CFLAGS = -g -O0 -pipe -ansi -Wall -Wshadow -Wpointer-arith

gcc and not xlc :-) actually xlc produces faster code, but I don't think that makes a
noticeable difference.

Hmm. Should I get rid of gcc and build PostgreSQL with xlc do you think?
Some people have told me that gcc is actually faster.

.o.so:
ld -G -o $@ $< -L ${PGLIBDIR} -bI:/usr/local/pgsql/lib/postgres.imp \
-bexpall -bnoentry -lc

Always use the compiler for linking instead of ld:
gcc -Wl,-H512 -Wl,-bM:SRE -o $@ $< -L ${PGLIBDIR} -bI:/usr/local/pgsql/lib/postgres.imp \
-bexpall -bnoentry

I'll do that. Thanks.

You are not allowed to leave anything unresolved, thus do not use -G, or you won't notice
unresolved externals (-G includes -berok which you don't want at all).

I wasn't sure if I needed that. I will remove it.

OK, so I built it and loaded my database. I tried to load a very big
table (383969 rows) and the copy failed because it was too big. I split
the input into smaller chunks but when I ran it I got the following error.

ERROR: copy: line 1, Memory exhausted in AllocSetAlloc(858864139)

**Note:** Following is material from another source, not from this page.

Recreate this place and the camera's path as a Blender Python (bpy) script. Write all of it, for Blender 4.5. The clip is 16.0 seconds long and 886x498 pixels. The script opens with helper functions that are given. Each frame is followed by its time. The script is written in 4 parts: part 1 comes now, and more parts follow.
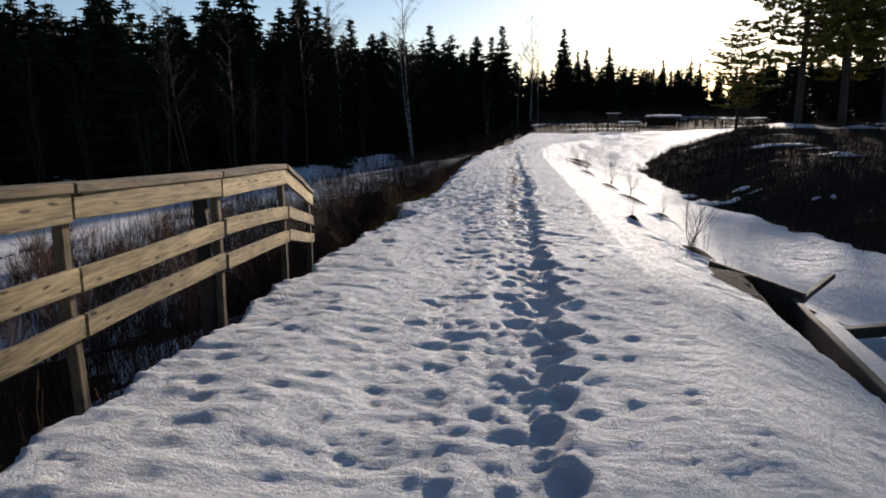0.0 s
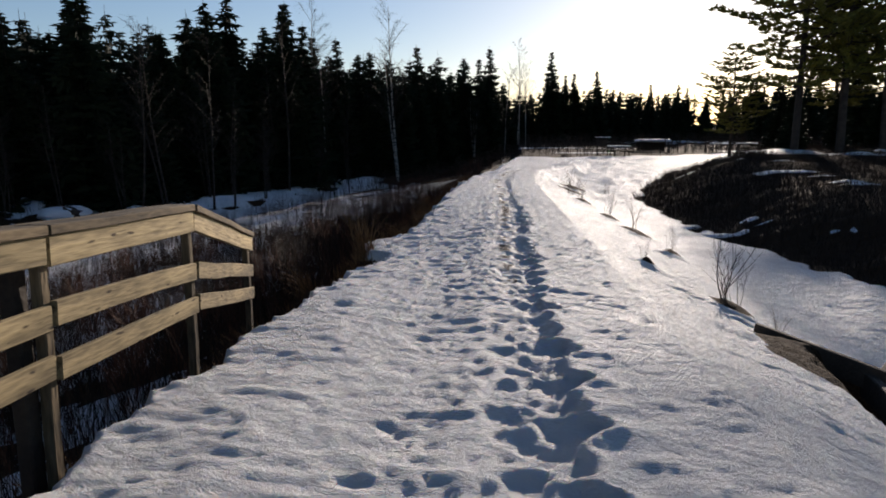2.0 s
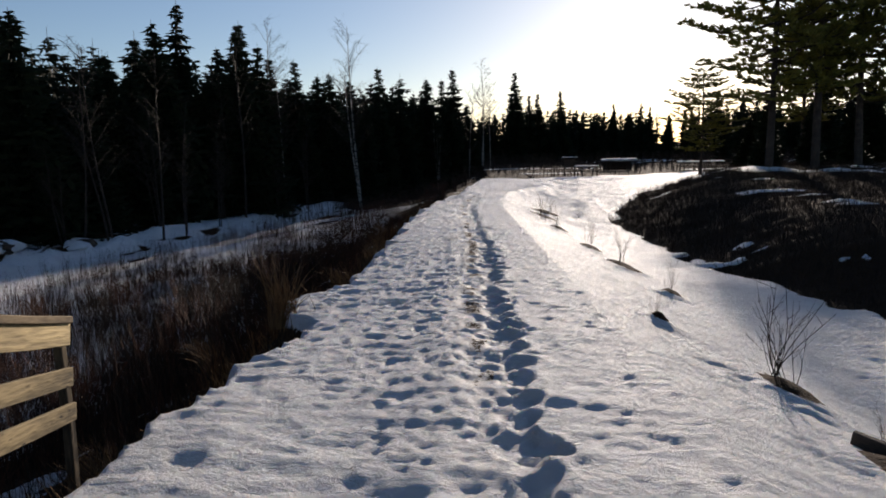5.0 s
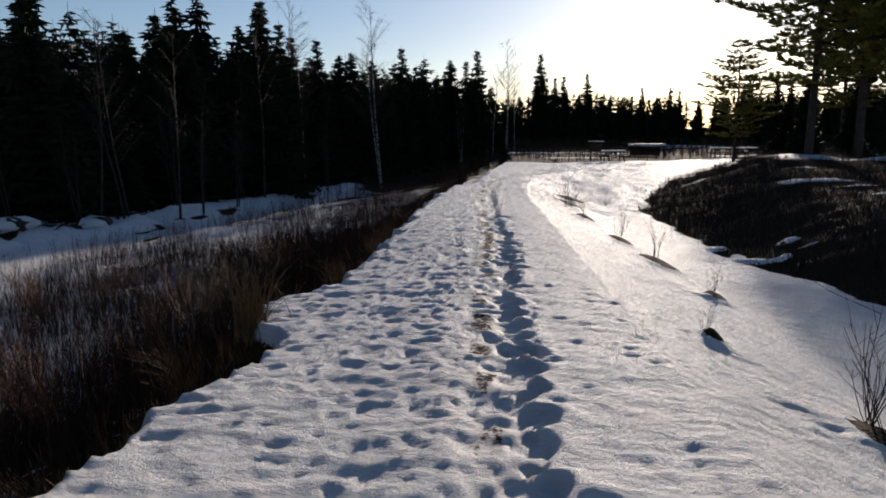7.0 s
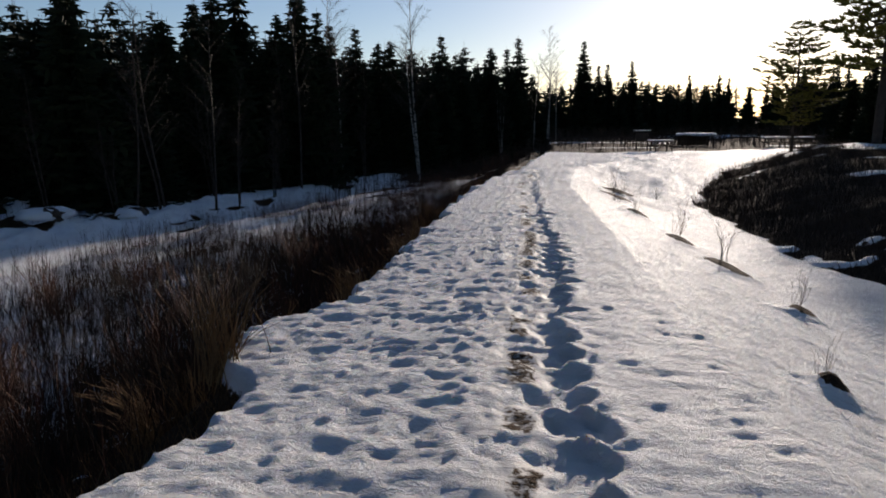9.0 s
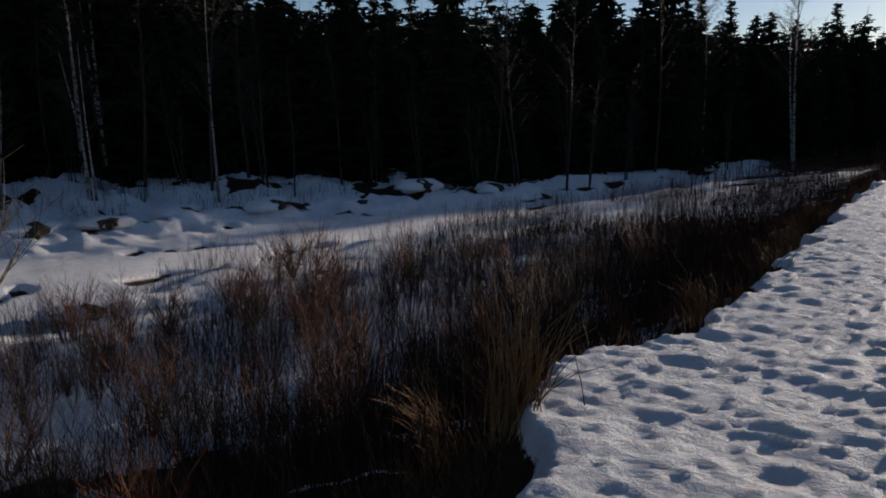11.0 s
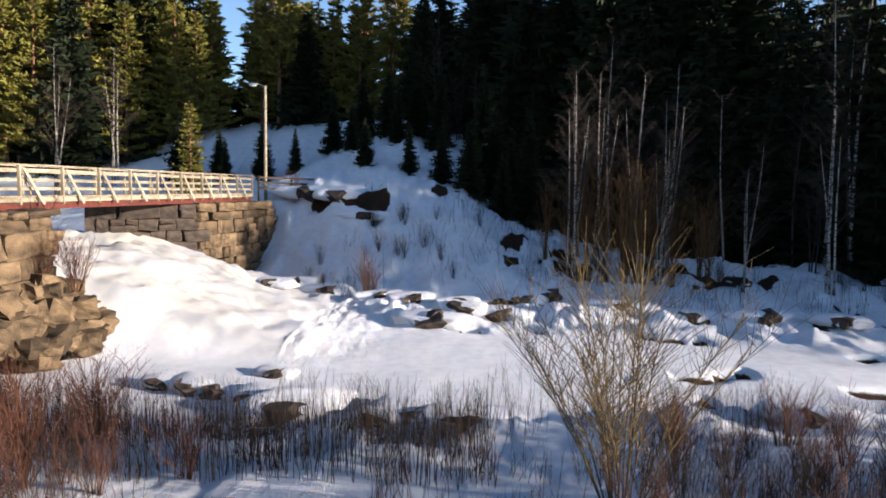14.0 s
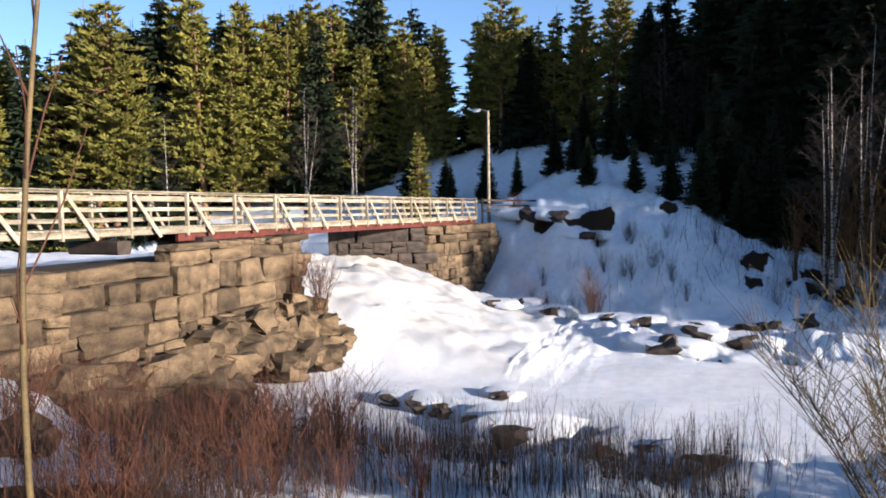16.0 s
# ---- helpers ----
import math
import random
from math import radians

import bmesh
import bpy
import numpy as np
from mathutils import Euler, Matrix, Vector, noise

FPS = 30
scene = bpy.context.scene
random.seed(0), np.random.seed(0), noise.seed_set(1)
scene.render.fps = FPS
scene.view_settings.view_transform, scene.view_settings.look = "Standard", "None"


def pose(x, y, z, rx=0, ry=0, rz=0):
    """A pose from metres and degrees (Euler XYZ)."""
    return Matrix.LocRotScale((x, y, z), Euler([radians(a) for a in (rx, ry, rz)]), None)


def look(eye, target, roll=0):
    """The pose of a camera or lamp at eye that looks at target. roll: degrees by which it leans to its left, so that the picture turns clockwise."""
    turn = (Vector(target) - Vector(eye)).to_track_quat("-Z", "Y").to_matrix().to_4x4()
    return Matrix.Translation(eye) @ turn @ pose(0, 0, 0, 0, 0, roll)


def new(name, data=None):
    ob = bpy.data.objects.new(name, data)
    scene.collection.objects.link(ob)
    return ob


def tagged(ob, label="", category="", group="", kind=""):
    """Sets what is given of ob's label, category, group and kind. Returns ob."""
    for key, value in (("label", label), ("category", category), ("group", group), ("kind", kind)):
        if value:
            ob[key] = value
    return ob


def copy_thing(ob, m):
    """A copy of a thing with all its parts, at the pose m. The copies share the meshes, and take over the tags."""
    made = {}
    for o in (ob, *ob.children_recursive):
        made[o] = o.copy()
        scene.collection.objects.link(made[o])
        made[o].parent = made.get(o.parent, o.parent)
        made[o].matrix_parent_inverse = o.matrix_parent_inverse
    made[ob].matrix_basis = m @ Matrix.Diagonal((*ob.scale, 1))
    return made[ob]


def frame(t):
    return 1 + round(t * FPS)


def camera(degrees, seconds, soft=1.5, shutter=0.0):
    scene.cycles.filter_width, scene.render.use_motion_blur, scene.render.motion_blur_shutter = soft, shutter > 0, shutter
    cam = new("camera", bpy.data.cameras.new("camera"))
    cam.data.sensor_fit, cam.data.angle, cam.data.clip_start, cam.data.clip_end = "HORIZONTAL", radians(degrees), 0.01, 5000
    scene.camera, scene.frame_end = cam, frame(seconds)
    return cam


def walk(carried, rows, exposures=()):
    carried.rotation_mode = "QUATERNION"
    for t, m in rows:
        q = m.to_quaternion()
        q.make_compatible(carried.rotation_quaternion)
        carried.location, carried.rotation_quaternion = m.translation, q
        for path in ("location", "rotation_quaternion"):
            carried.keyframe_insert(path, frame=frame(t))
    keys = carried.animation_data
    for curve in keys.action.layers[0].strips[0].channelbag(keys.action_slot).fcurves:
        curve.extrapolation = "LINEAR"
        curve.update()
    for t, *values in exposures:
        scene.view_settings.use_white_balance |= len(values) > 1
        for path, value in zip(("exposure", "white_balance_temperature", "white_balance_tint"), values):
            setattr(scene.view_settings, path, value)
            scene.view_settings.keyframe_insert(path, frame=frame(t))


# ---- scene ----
cam = camera(64.7, 16.0, 1.8)
EXPOSURE = [(0, 0.32, 6600, 17), (3, 0.1, 6700, 17), (8, 0.1, 6700, 17), (10.5, 0.0, 6600, 17), (11, -0.1, 6600, 17), (11.5, 0.75, 7050, 21), (12, 1.3, 7100, 22), (13, 1.38, 6800, 20), (14.5, 1.3, 6150, 17), (16, 1.35, 6000, 17)]
PATH = [
    (0, (1.181, -4.465, 1.57), (0.953, -2.519, 1.169), -0.7),
    (0.5, (1.147, -3.99, 1.577), (0.875, -2.049, 1.176), -0.2),
    (1, (1.155, -3.567, 1.572), (0.862, -1.637, 1.138), 1.2),
    (1.5, (1.099, -3.138, 1.564), (0.884, -1.203, 1.105), 0.9),
    (2, (1.079, -2.736, 1.548), (0.888, -0.774, 1.208), -0.2),
    (2.5, (1.019, -2.299, 1.518), (0.995, -0.344, 1.096), -1.0),
    (3, (1.013, -1.97, 1.538), (1.013, 0.002, 1.205), 0.1),
    (3.5, (1.029, -1.797, 1.571), (0.968, 0.181, 1.284), -0.5),
    (3.7, (0.992, -1.535, 1.561), (0.913, 0.448, 1.314), -0.1),
    (5.8, (1.106, -0.125, 1.513), (0.995, 1.84, 1.158), -1.7),
    (6, (1.112, -0.008, 1.519), (0.962, 1.951, 1.145), -0.8),
    (6.5, (1.119, 0.377, 1.5), (0.944, 2.34, 1.158), -1.6),
    (7, (1.128, 0.739, 1.462), (0.968, 2.706, 1.135), -0.2),
    (7.5, (1.12, 1.077, 1.469), (0.935, 3.034, 1.103), 1.0),
    (8, (1.098, 1.436, 1.451), (0.905, 3.394, 1.091), -1.2),
    (8.2, (1.1, 1.563, 1.437), (0.924, 3.529, 1.119), -0.8),
    (10.3, (0.915, 2.88, 1.347), (0.227, 4.709, 0.922), -0.3),
    (10.5, (0.86, 2.984, 1.346), (0.081, 4.783, 0.949), -0.4),
    (11, (0.724, 3.19, 1.341), (-0.433, 4.771, 0.941), -0.2),
    (11.5, (0.541, 3.271, 1.352), (-0.856, 4.668, 1.04), 0.8),
    (12, (0.542, 3.153, 1.617), (-1.132, 4.212, 1.34), -0.8),
    (12.5, (0.576, 3.228, 1.639), (-1.308, 3.875, 1.465), -1.0),
    (13, (0.43, 3.257, 1.564), (-1.528, 3.643, 1.435), 1.8),
    (13.5, (0.25, 3.306, 1.638), (-1.741, 3.384, 1.467), 0.4),
    (14, (0.071, 3.417, 1.584), (-1.92, 3.348, 1.411), 1.0),
    (14.5, (-0.177, 3.294, 1.56), (-2.17, 3.155, 1.451), 1.0),
    (15, (-0.449, 3.182, 1.484), (-2.422, 2.878, 1.359), -0.9),
    (15.5, (-0.536, 3.199, 1.51), (-2.453, 2.661, 1.324), -1.7),
    (16, (-0.548, 3.131, 1.46), (-2.426, 2.45, 1.349), -0.8),
]
walk(cam, [(t, look(eye, target, roll)) for t, eye, target, roll in PATH], EXPOSURE)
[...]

There is no way that I could have used that much memory in the first row.
I dropped the table and recreated it and the load worked. Although it
works now I still feel a little uneasy.

Thanks for your help.

-- 
D'Arcy J.M. Cain <darcy@{druid|vex}.net>   |  Democracy is three wolves
http://www.druid.net/darcy/                |  and a sheep voting on
+1 416 425 1212     (DoD#0082)    (eNTP)   |  what's for dinner.